Ich möchte ein etwas komplexeres Applet machen, welche in etwa wie das von www.topcoder.com aussehen soll.
Man soll sich in einem Fenster anmelden und dann nach erfolgreicher Anmeldung in ein Hauptfenster kommen, von welchem man dann mehrere Funktionen aufrufen kann. Wie realisiere ich so etwas????

Vielen Dank für eure Hilfe

Ralph Gerbig
ikea.ralph@web.de
www.ralphgerbig.de.vu


----------



## Beni (21. Jun 2004)

> Wie realisiere ich so etwas????


Mit viel Code, viel Zeit, und einigen Rückschlägen.

Sorry, das ich so frecht frage, aber du hast diese Frage in das Anfängerforum gestellt, und deine Seite sieht auch nicht sehr nach Java aus...
... wiefest hast du dich schon mit der Sprache beschäftigt? (Muss man dir noch erklären, was ein String ist, oder schreibst du einen JTree mit der linken Hand?)



> welchem man dann mehrere Funktionen aufrufen kann


Falls Du hier _brauchbare_ Antworten hören willst, frage nach einzelnen Unterproblemen :wink: , die ganze Design-Arbeit musst du immer noch selbst machen... (allenfalls kannst du hier nachfragen, was die Forenuser für Verbesserungsvorschläge haben).

Liebe Grüsse Beni


----------



## P3AC3MAK3R (21. Jun 2004)

Verschoben: Java-Applets.


----------



## Guest (22. Jun 2004)

Hi,




> ... wiefest hast du dich schon mit der Sprache beschäftigt? (Muss man dir noch erklären, was ein String ist, oder schreibst du einen JTree mit der linken Hand?)



Hi ich kenne mich schon etwas mit JAVA aus, obwohl ich meine JAVA Kentinisse für meine Verhältnise als extrem klein Bezeichnen würde.



> Falls Du hier brauchbare Antworten hören willst, frage nach einzelnen Unterproblemen  , die ganze Design-Arbeit musst du immer noch selbst machen... (allenfalls kannst du hier nachfragen, was die Forenuser für Verbesserungsvorschläge haben).

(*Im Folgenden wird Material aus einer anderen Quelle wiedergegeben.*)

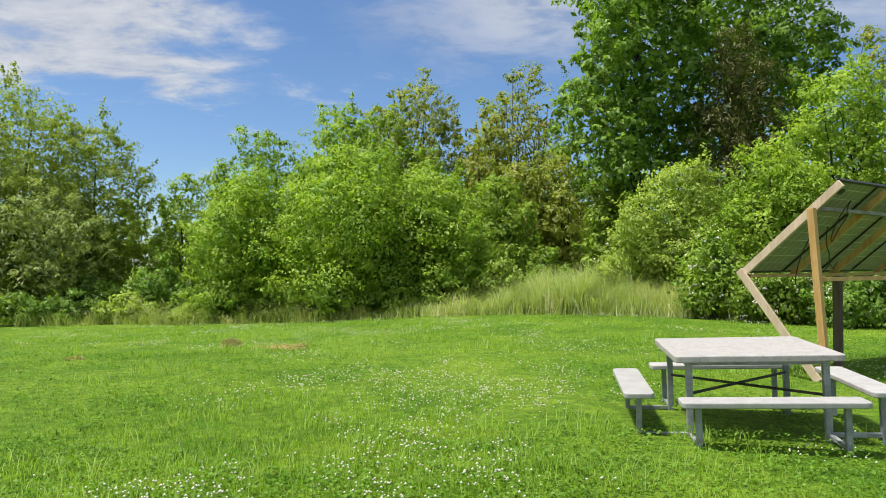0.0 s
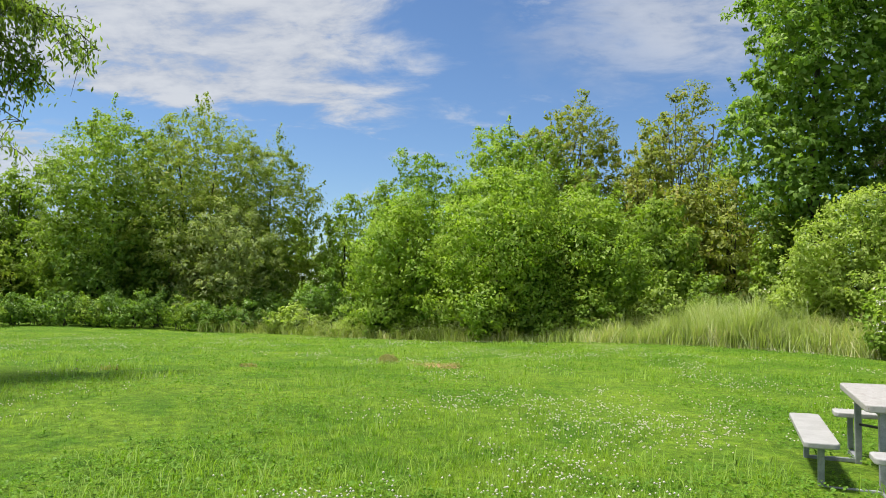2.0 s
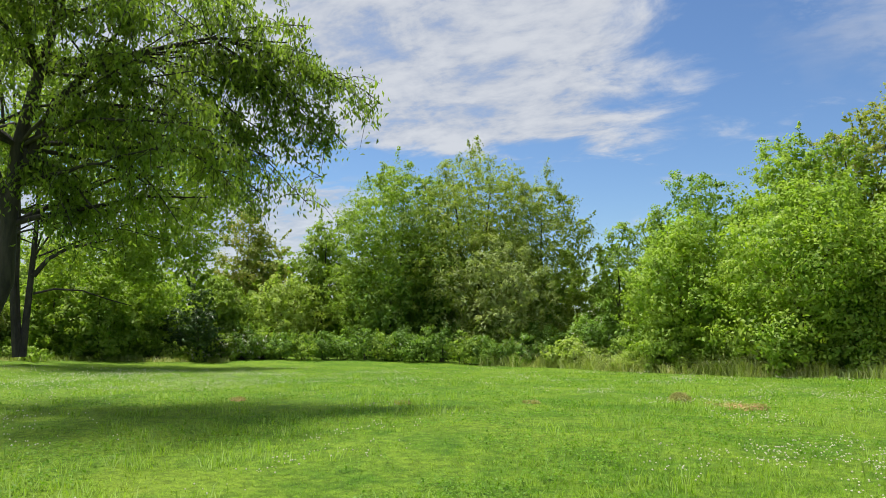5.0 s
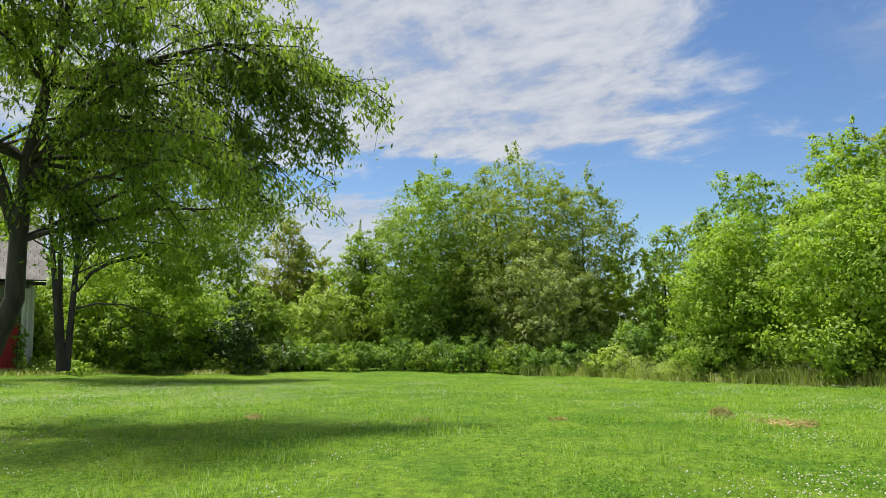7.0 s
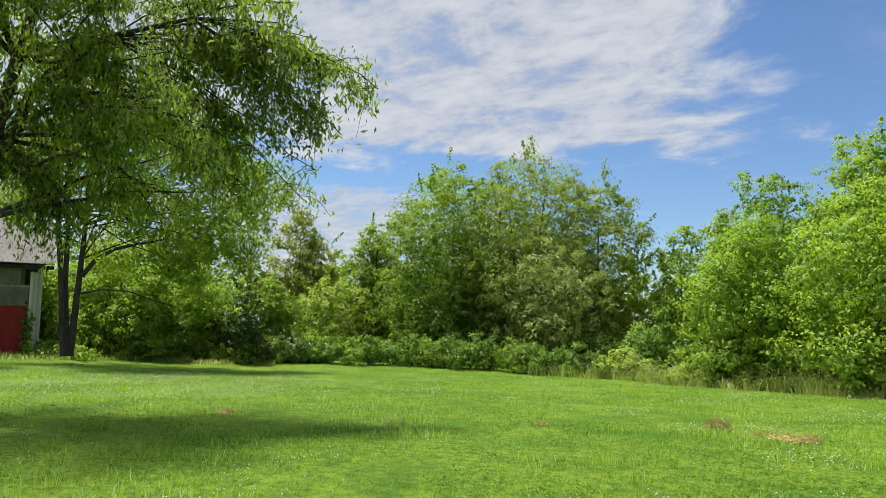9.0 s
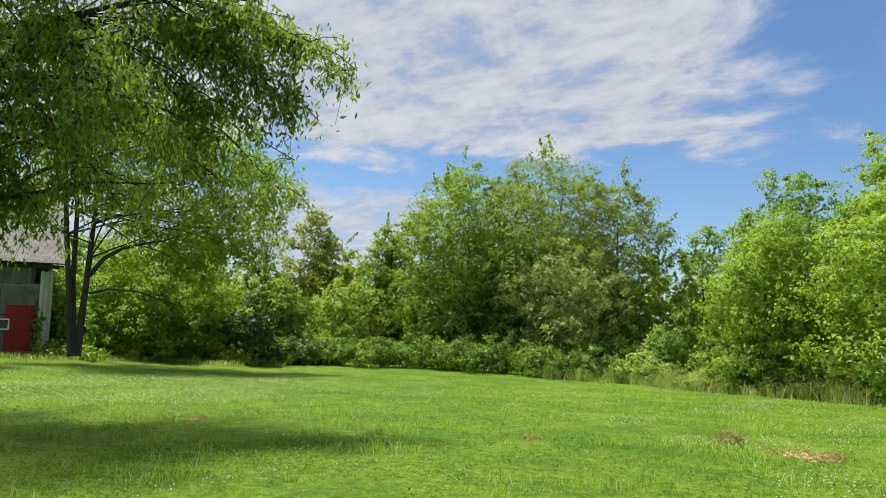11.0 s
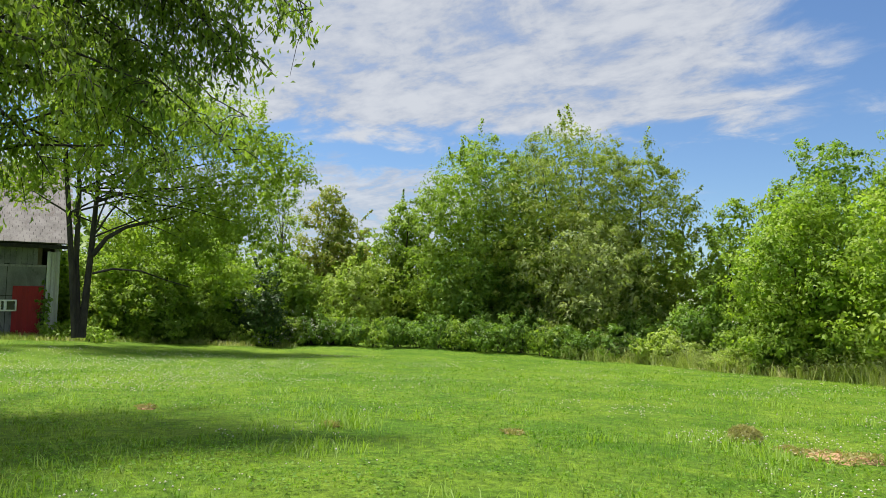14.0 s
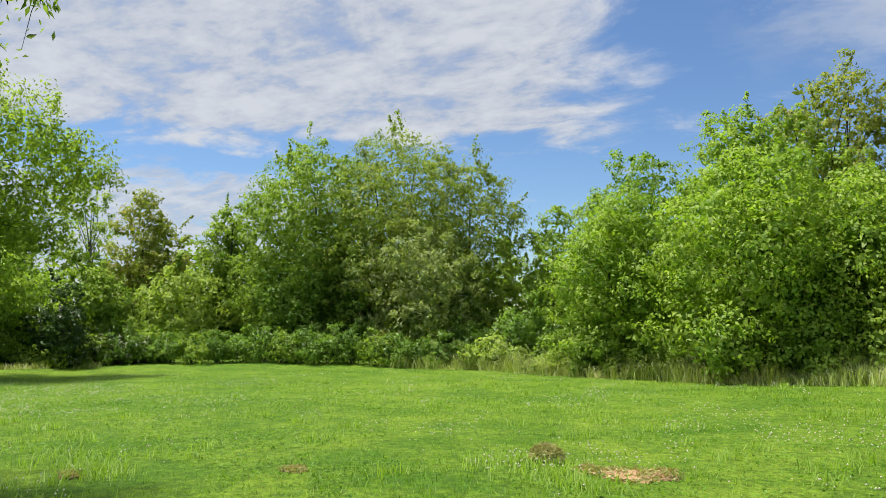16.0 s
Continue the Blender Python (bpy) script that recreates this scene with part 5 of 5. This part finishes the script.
def panel_stand():
    # local x: along the rows; local -y: towards the low edge (turned later); the first post stands at the origin
    foot = Vector((4.78, 8.95, float(ground(4.78, 8.95))))
    root = thing("solar_panel_stand", pose(foot.x, foot.y, foot.z, 0, 0, 36.4), "timber stand holding tilted solar panels above the lawn", "solar panel stand")
    # x axis (0.80, 0.59); y axis (-0.59, 0.80) leads to the low edge
    low, high, long = (1.1, 1.33), (-0.22, 2.47), 5.4
    tilt = math.atan2(high[1] - low[1], low[0] - high[0])

    def beam(name, a, b, w, d, mat, label="", up=(1, 0, 0)):
        return part(name, bar(bmesh.new(), a, b, w, d, up), mat, root, label)

    def on(y, lift=0.0):
        k = (low[0] - y) / (low[0] - high[0])
        return low[1] + k * (high[1] - low[1]) + lift

    beam("rafter", (-0.02, low[0], low[1]), (-0.02, high[0], high[1]), 0.1, 0.045, LUMBER_PALE, "pale timber end rafter")
    for x in (1.25, 2.45, 4.0, long):
        beam("rafter", (x, low[0] - 0.03, low[1] - 0.01), (x, high[0], high[1] - 0.03), 0.09, 0.045, LUMBER)
    beam("strut", (-0.06, low[0] + 0.02, low[1] + 0.06), (-0.06, 0.06, 0.0), 0.1, 0.045, LUMBER_PALE, "pale timber strut from low edge to foot")
    beam("strut", (long, low[0], low[1]), (long, 0.06, 0.0), 0.1, 0.045, LUMBER_PALE)
    beam("post", (0.05, 0.0, -0.2), (-0.12, 0.1, on(0.1, -0.02)), 0.085, 0.085, LUMBER, "new yellow timber post with knots")
    beam("post", (long - 0.1, 0.0, -0.2), (long - 0.1, 0.0, on(0.0, -0.05)), 0.1, 0.1, LUMBER)
    beam("old_post", (1.42, 0.5, -0.3), (1.42, 0.5, 1.3), 0.1, 0.1, OLD_POST, "dark weathered old post")
    beam("purlin", (0.0, 0.05, on(0.05, -0.07)), (long + 0.1, 0.05, on(0.05, -0.07)), 0.11, 0.045, LUMBER_GREY, "grey weathered cross beam", (0, 0, 1))
    beam("low_beam", (0.0, 0.04, 1.28), (long, 0.04, 1.28), 0.13, 0.05, LUMBER, "yellow timber tie beam", (0, 0, 1))
    beam("edge_beam", (0.02, low[0] - 0.06, low[1] - 0.02), (long, low[0] - 0.06, low[1] - 0.02), 0.1, 0.045, LUMBER, "", (0, 0, 1))
    mid_y, mid_z = (low[0] + high[0]) / 2, (low[1] + high[1]) / 2
    face = Matrix.Translation((0, mid_y, mid_z)) @ Matrix.Rotation(-tilt, 4, "X")
    run = math.hypot(low[0] - high[0], low[1] - high[1])
    for i in range(5):
        x0 = 0.02 + i * 1.08
        ob = part("panel", box(bmesh.new(), (1.06, run - 0.02, 0.008), (0, 0, 0), bevel=0.001), CELLS, root, "thin greenish solar module with cell grid")
        ob.matrix_basis = face @ Matrix.Translation((x0 + 0.53, 0, 0.055))
        for size, at in (((1.09, 0.035, 0.04), (0, run / 2, 0)), ((1.09, 0.035, 0.04), (0, -run / 2, 0)), ((0.03, run - 0.04, 0.04), (-0.53, 0, 0)), ((0.03, run - 0.04, 0.04), (0.53, 0, 0))):
            part("panel_frame", box(bmesh.new(), size, at, bevel=0.004), BLACK, ob, "black aluminium frame")
        part("junction_box", box(bmesh.new(), (0.12, 0.08, 0.03), (-0.28, -run / 2 + 0.16, -0.022), bevel=0.006), BLACK, ob)
    for pts in (((0.25, -0.2, 2.26), (0.18, -0.05, 1.95), (0.3, 0.05, 1.75), (0.42, -0.1, 2.1), (0.27, -0.2, 2.27)),
                ((0.3, 0.1, 1.95), (0.55, 0.2, 1.62), (0.9, 0.3, 1.4), (1.2, 0.4, 1.5)),
                ((0.22, 0.3, 1.8), (0.2, 0.45, 1.4), (0.5, 0.6, 1.15), (0.95, 0.6, 1.2), (1.2, 0.4, 1.6))):
        bent = []
        for i in range(len(pts) - 1):
            for q in (0, 0.25, 0.5, 0.75):
                p0, p1 = np.array(pts[i]), np.array(pts[i + 1])
                bent.append(tuple(p0 + (p1 - p0) * q + np.array((0, 0.03, -0.03)) * math.sin(math.pi * q)))
        bent.append(pts[-1])
        part("cable", tubes_mesh("cable", [(bent, [0.007] * len(bent))], BLACK, 5), None, root, "black hanging cable")


CELLS = panel_material()
panel_stand()


# ---- heaps and bare spots in the lawn ----
def heap(x, y, wide, high, mat, label, seed, blades_n=500, name="grass_heap"):
    rng = np.random.default_rng(seed)
    g = float(ground(x, y))
    root = thing(name, Matrix.Translation((x, y, g)), label, "grass heap")
    bm = bmesh.new()
    bmesh.ops.create_icosphere(bm, subdivisions=4, radius=1.0)
    for v in bm.verts:
        k = 1 + 0.35 * noise.noise(v.co * 2.3 + Vector((seed, 0, 0))) + 0.15 * noise.noise(v.co * 7)
        v.co = Vector((v.co.x * wide * k, v.co.y * wide * 0.8 * k, max(v.co.z, -0.2) * high * k))
    part("mound", bm, mat, root)
    n = blades_n
    a, r = rng.uniform(0, 6.28, n), wide * 1.25 * np.sqrt(rng.random(n))
    spots = np.stack([np.cos(a) * r, np.sin(a) * r * 0.8, 0.02 + high * np.sqrt(np.clip(1 - (r / wide / 1.25) ** 2, 0, 1))], 1)
    v, f = leaf_arrays(rng, spots, np.tile((0, 0, 1.0), (n, 1)), np.full(n, 0.095), 0.07, 0.1, 1.0)
    tagged(part("straw", mesh_of("straw", v, f, STRAW), None, root, "loose dry straw"), kind="stuff")


STRAW = foliage("straw", (0.33, 0.31, 0.11), (0.64, 0.59, 0.29), through=0.2)
heap(-4.11, 13.91, 0.16, 0.17, DRY_GRASS, "brown heap of dried mown grass on the lawn", 3, 900)
heap(-3.04, 13.39, 0.27, 0.07, SOIL, "patch of bare reddish soil in the lawn", 4, 150, "soil_patch")
heap(-3.45, 13.5, 0.15, 0.05, SOIL, "small patch of bare reddish soil", 5, 120, "soil_patch")
heap(-2.72, 13.62, 0.16, 0.07, SOIL, "small lump of bare reddish soil", 10, 100, "soil_patch")
heap(-8.03, 10.71, 0.12, 0.03, SOIL, "small bare soil spot beside longer grass", 6, 120, "soil_patch")
heap(-6.15, 11.98, 0.13, 0.02, DRY_GRASS, "low dry grass spot", 7, 120, "dry_spot")
heap(-24.9, 8.8, 0.45, 0.28, DRY_GRASS, "brown pile of dry brush on the lawn", 8, 500, "brush_pile")
heap(-11.3, 9.82, 0.15, 0.04, SOIL, "small bare soil spot in the lawn", 9, 80, "soil_patch")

Ich habe eigentlich mehr gemeint wie kann ich ein eigenes Fenster des Appletts öffnen und daran eine Klasse übergeben oder einfach nur im Fenster des Appletts auf ein anderes Userinterface wechseln, und dann auch an dieses Daten übergeben.

Danke für deine schnelle Hilfe

Ralph Gerbig
ikea.ralph@web.de
www.ralphgerbig.de.vu


----------